__Task to complete__. Quote exactly the lines from the line containing "random.seed(0), np.random.seed(0), noise.seed_set(1)" to the line containing "radians(degrees), 0.01, 5000", both lines included, please, and nothing more.
━━━━━ Material provided
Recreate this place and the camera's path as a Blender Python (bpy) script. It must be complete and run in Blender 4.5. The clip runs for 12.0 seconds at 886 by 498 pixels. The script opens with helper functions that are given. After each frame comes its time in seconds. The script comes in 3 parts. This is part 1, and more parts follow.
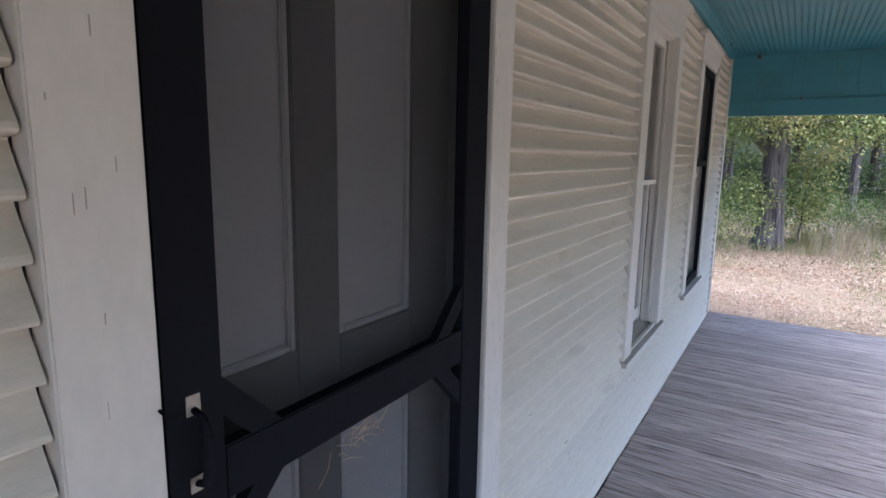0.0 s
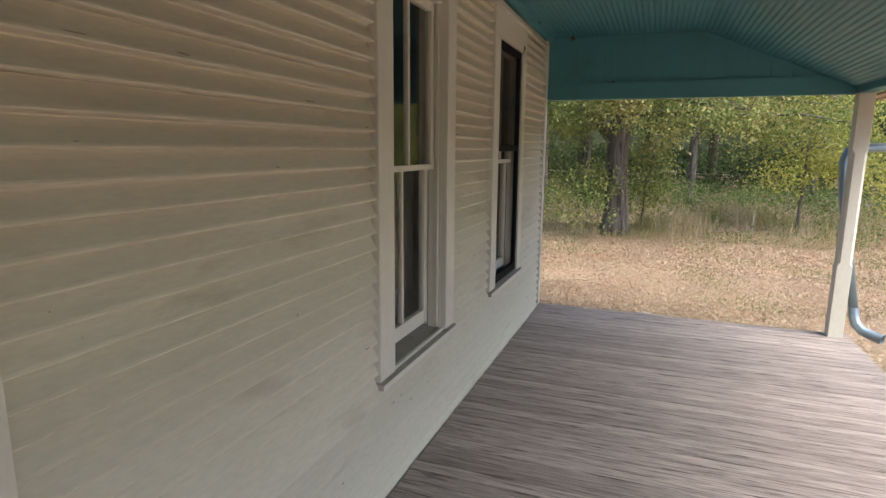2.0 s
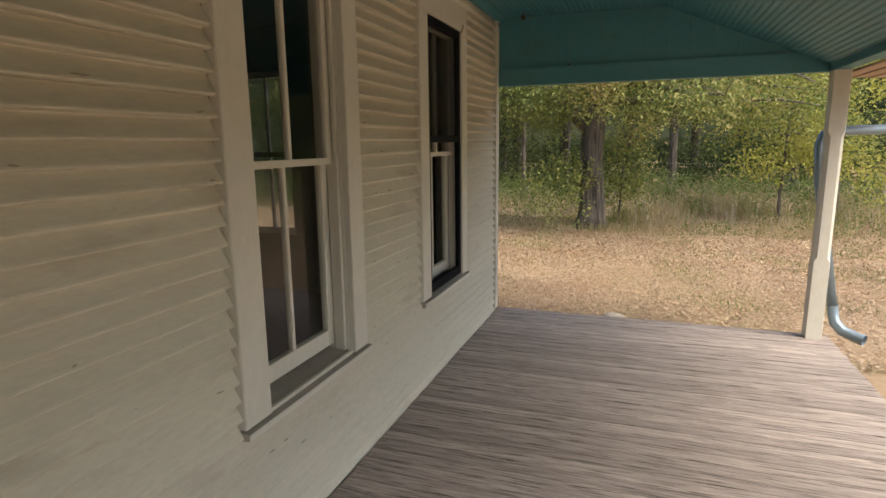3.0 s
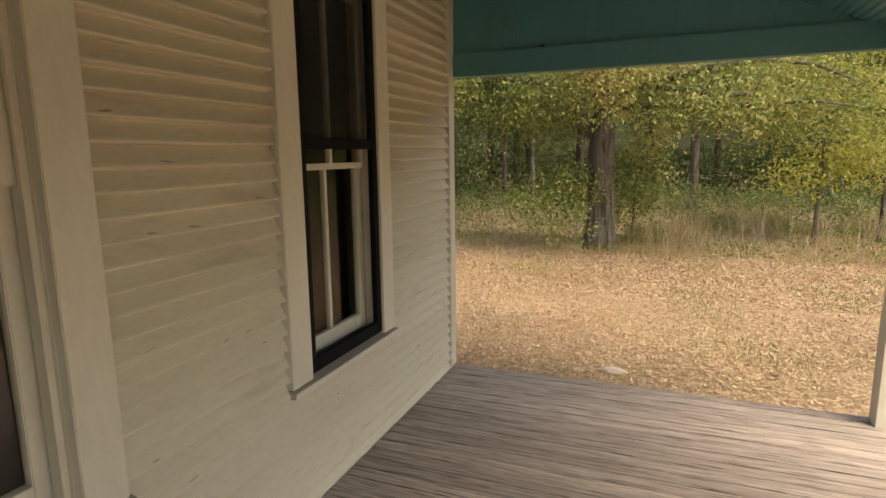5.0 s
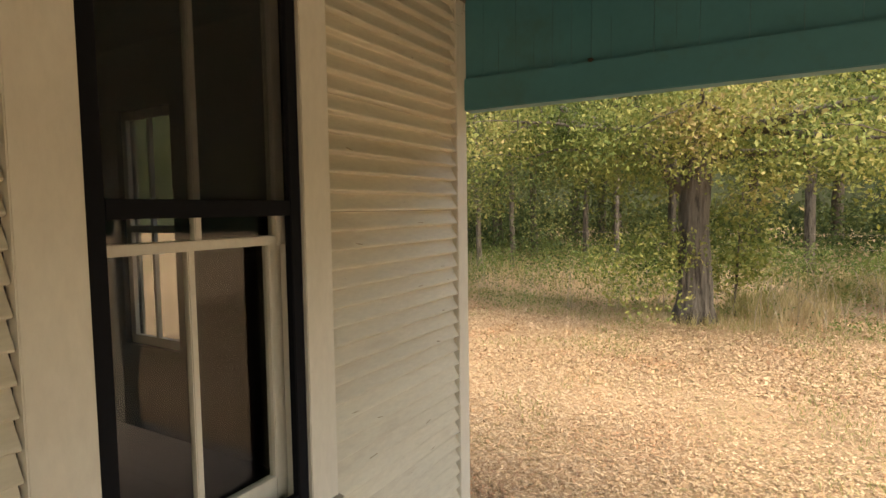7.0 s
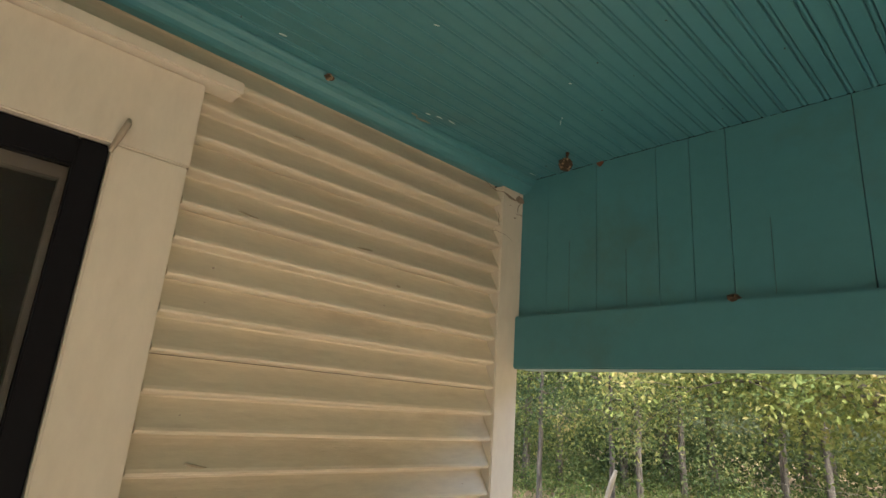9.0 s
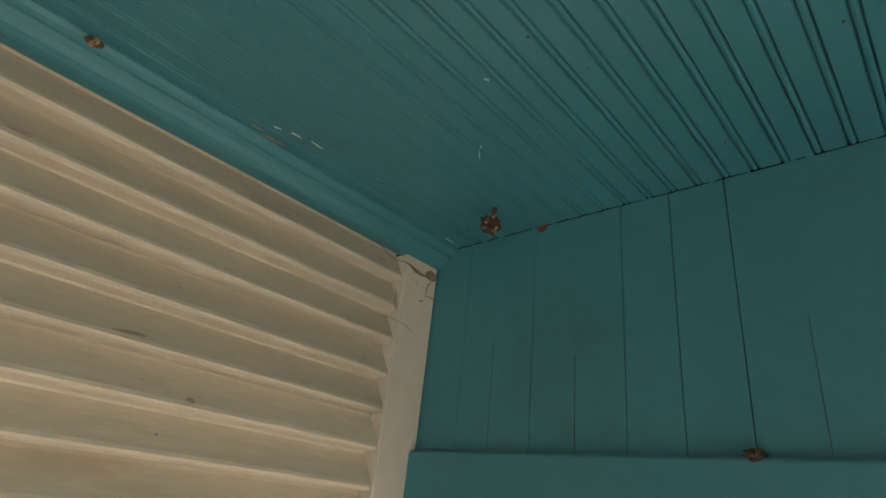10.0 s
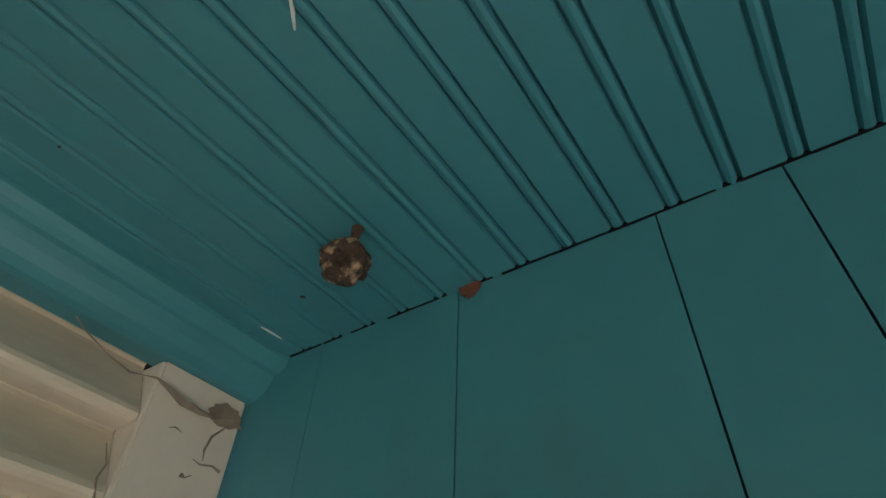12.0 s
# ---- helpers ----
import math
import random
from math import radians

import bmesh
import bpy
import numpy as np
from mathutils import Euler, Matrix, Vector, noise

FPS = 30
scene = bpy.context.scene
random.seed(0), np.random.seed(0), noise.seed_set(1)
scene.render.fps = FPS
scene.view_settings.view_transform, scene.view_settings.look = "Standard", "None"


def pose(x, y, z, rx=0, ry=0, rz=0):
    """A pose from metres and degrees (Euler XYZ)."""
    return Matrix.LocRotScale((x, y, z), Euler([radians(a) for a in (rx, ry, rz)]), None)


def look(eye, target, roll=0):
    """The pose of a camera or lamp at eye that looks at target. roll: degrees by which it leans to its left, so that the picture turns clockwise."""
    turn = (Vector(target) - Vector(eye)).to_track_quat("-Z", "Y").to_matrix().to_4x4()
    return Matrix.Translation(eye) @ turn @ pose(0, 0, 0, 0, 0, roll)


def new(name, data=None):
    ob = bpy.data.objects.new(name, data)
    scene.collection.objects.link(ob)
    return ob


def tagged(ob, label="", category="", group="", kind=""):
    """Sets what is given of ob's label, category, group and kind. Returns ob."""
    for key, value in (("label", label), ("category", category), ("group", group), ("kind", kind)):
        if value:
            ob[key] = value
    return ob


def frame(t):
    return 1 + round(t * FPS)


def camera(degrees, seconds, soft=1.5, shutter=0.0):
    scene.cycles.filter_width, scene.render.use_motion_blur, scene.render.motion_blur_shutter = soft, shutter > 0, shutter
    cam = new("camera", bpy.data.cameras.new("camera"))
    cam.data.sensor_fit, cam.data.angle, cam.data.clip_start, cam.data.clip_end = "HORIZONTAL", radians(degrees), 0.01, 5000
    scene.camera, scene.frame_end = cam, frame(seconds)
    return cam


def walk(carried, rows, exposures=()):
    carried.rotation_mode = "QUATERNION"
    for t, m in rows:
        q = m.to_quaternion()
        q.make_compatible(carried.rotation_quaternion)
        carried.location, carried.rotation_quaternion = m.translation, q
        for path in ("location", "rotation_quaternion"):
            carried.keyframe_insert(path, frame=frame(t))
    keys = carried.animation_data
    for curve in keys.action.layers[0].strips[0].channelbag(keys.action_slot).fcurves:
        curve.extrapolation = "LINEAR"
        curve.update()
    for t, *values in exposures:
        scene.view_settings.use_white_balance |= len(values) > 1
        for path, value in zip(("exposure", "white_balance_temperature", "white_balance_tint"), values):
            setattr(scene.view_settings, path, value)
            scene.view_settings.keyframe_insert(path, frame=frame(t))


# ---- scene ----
cam = camera(76.3, 12.0)
PATH = [
    (0, (0.677, 2.623, 1.592), (-0.367, 4.295, 1.258), 1.0),
    (0.5, (0.882, 2.760, 1.573), (-0.038, 4.504, 1.239), 1.1),
    (1, (1.034, 2.895, 1.564), (0.201, 4.681, 1.221), 1.8),
    (1.5, (1.043, 3.157, 1.527), (0.291, 4.977, 1.172), 1.3),
    (2, (1.050, 3.421, 1.544), (0.357, 5.264, 1.192), 0.5),
    (2.5, (1.151, 3.701, 1.527), (0.489, 5.553, 1.163), -0.5),
    (3, (1.247, 3.991, 1.519), (0.590, 5.844, 1.151), -0.7),
    (3.5, (1.283, 4.364, 1.495), (0.622, 6.218, 1.141), -0.9),
    (3.7, (1.313, 4.493, 1.518), (0.645, 6.345, 1.166), -1.0),
    (5.3, (1.374, 5.499, 1.492), (0.608, 7.320, 1.182), -0.8),
    (5.5, (1.365, 5.607, 1.496), (0.559, 7.413, 1.205), -1.0),
    (6, (1.357, 5.938, 1.499), (0.466, 7.710, 1.242), -0.8),
    (6.5, (1.345, 6.244, 1.534), (0.409, 7.998, 1.320), -0.5),
    (6.7, (1.323, 6.377, 1.521), (0.365, 8.122, 1.332), -0.7),
    (8.3, (1.217, 7.398, 1.740), (-0.141, 8.842, 2.005), 2.1),
    (8.5, (1.204, 7.499, 1.756), (-0.198, 8.880, 2.112), 2.7),
    (9, (1.058, 7.716, 1.884), (-0.358, 9.021, 2.422), 4.3),
    (9.5, (0.922, 7.979, 1.969), (-0.467, 9.214, 2.709), 6.4),
    (10, (0.822, 8.187, 2.046), (-0.445, 9.477, 2.899), 6.8),
    (10.5, (0.744, 8.367, 2.105), (-0.439, 9.672, 3.060), 8.1),
    (11, (0.646, 8.486, 2.144), (-0.480, 9.790, 3.159), 7.0),
    (11.5, (0.552, 8.600, 2.206), (-0.465, 9.832, 3.404), 5.6),
    (12, (0.481, 8.692, 2.264), (-0.385, 9.858, 3.638), 2.9),
]
walk(cam, [(t, look(eye, target, roll)) for t, eye, target, roll in PATH],
     [(0.0, 1.88, 4800, 17), (1.0, 1.62, 5050, 15), (1.5, 1.5, 5500, 12), (2.5, 1.28, 6300, 10), (3.5, 1.15, 6950, 10), (6.0, 1.42, 8150, 10), (7.4, 1.75, 7600, 10),
      (8.5, 2.12, 6800, 8), (9.5, 2.42, 5850, 6), (10.5, 2.36, 5250, 4), (12.0, 2.56, 5200, 4)])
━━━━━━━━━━
__Complete output__.
random.seed(0), np.random.seed(0), noise.seed_set(1)
scene.render.fps = FPS
scene.view_settings.view_transform, scene.view_settings.look = "Standard", "None"


def pose(x, y, z, rx=0, ry=0, rz=0):
    """A pose from metres and degrees (Euler XYZ)."""
    return Matrix.LocRotScale((x, y, z), Euler([radians(a) for a in (rx, ry, rz)]), None)


def look(eye, target, roll=0):
    """The pose of a camera or lamp at eye that looks at target. roll: degrees by which it leans to its left, so that the picture turns clockwise."""
    turn = (Vector(target) - Vector(eye)).to_track_quat("-Z", "Y").to_matrix().to_4x4()
    return Matrix.Translation(eye) @ turn @ pose(0, 0, 0, 0, 0, roll)


def new(name, data=None):
    ob = bpy.data.objects.new(name, data)
    scene.collection.objects.link(ob)
    return ob


def tagged(ob, label="", category="", group="", kind=""):
    """Sets what is given of ob's label, category, group and kind. Returns ob."""
    for key, value in (("label", label), ("category", category), ("group", group), ("kind", kind)):
        if value:
            ob[key] = value
    return ob


def frame(t):
    return 1 + round(t * FPS)


def camera(degrees, seconds, soft=1.5, shutter=0.0):
    scene.cycles.filter_width, scene.render.use_motion_blur, scene.render.motion_blur_shutter = soft, shutter > 0, shutter
    cam = new("camera", bpy.data.cameras.new("camera"))
    cam.data.sensor_fit, cam.data.angle, cam.data.clip_start, cam.data.clip_end = "HORIZONTAL", radians(degrees), 0.01, 5000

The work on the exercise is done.